## [Goal of the exercise]
Reproduce all the material exactly, minus any pictures it holds.

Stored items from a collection
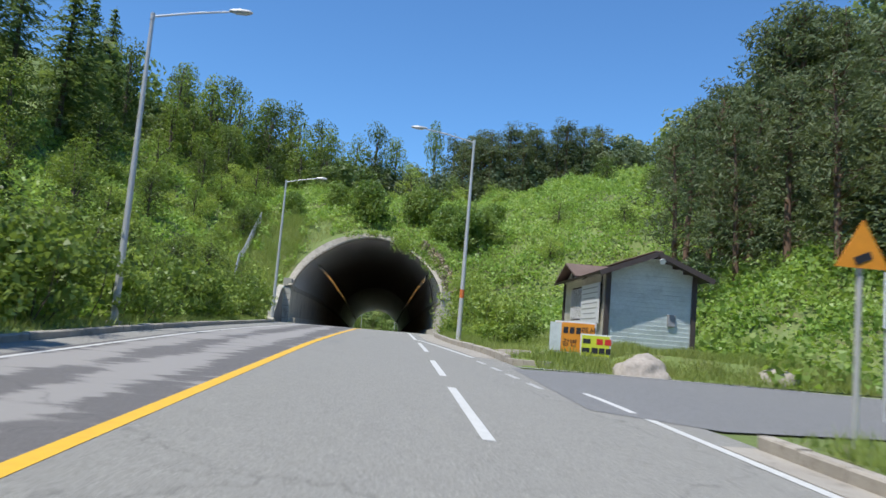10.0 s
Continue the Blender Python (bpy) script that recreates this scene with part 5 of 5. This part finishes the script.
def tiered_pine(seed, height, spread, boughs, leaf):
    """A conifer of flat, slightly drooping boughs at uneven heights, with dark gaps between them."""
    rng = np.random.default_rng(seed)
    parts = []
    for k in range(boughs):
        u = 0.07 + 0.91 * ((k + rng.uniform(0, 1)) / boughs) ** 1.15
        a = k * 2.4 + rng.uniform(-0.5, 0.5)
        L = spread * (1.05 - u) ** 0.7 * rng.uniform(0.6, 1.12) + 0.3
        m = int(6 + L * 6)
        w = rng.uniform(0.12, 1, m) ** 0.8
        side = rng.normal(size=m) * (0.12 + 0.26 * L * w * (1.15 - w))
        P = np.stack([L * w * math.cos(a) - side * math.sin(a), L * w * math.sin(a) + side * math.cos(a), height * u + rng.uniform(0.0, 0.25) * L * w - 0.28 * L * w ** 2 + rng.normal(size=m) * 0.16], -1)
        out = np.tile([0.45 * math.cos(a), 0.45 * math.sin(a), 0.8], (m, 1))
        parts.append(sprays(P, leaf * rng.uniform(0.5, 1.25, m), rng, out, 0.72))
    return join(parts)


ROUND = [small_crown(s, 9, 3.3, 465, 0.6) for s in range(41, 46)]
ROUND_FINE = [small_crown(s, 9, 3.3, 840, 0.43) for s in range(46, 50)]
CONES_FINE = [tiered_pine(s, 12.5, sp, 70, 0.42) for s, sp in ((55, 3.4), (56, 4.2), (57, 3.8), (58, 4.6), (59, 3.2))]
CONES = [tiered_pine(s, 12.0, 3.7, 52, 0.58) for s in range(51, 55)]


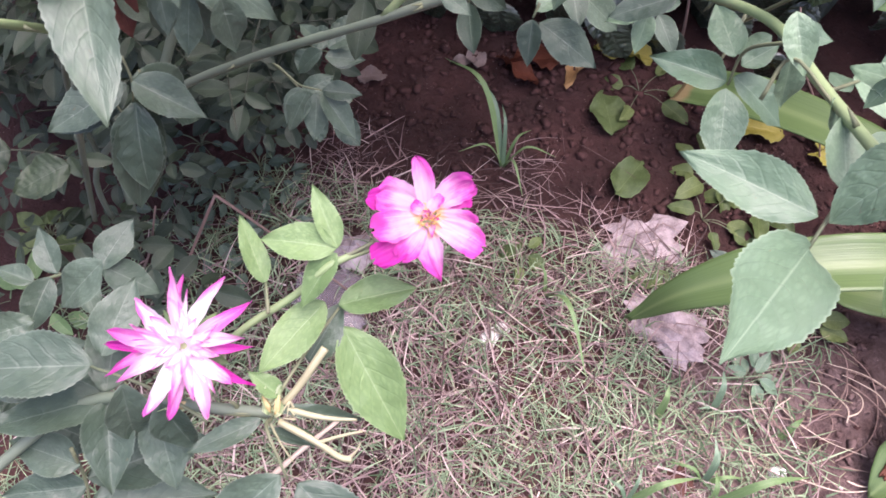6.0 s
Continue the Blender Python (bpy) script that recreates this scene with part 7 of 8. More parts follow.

## [Exercise output]
10.0 s
Continue the Blender Python (bpy) script that recreates this scene with part 5 of 5. This part finishes the script.
def tiered_pine(seed, height, spread, boughs, leaf):
    """A conifer of flat, slightly drooping boughs at uneven heights, with dark gaps between them."""
    rng = np.random.default_rng(seed)
    parts = []
    for k in range(boughs):
        u = 0.07 + 0.91 * ((k + rng.uniform(0, 1)) / boughs) ** 1.15
        a = k * 2.4 + rng.uniform(-0.5, 0.5)
        L = spread * (1.05 - u) ** 0.7 * rng.uniform(0.6, 1.12) + 0.3
        m = int(6 + L * 6)
        w = rng.uniform(0.12, 1, m) ** 0.8
        side = rng.normal(size=m) * (0.12 + 0.26 * L * w * (1.15 - w))
        P = np.stack([L * w * math.cos(a) - side * math.sin(a), L * w * math.sin(a) + side * math.cos(a), height * u + rng.uniform(0.0, 0.25) * L * w - 0.28 * L * w ** 2 + rng.normal(size=m) * 0.16], -1)
        out = np.tile([0.45 * math.cos(a), 0.45 * math.sin(a), 0.8], (m, 1))
        parts.append(sprays(P, leaf * rng.uniform(0.5, 1.25, m), rng, out, 0.72))
    return join(parts)


ROUND = [small_crown(s, 9, 3.3, 465, 0.6) for s in range(41, 46)]
ROUND_FINE = [small_crown(s, 9, 3.3, 840, 0.43) for s in range(46, 50)]
CONES_FINE = [tiered_pine(s, 12.5, sp, 70, 0.42) for s, sp in ((55, 3.4), (56, 4.2), (57, 3.8), (58, 4.6), (59, 3.2))]
CONES = [tiered_pine(s, 12.0, 3.7, 52, 0.58) for s in range(51, 55)]


6.0 s
Continue the Blender Python (bpy) script that recreates this scene with part 7 of 8. More parts follow.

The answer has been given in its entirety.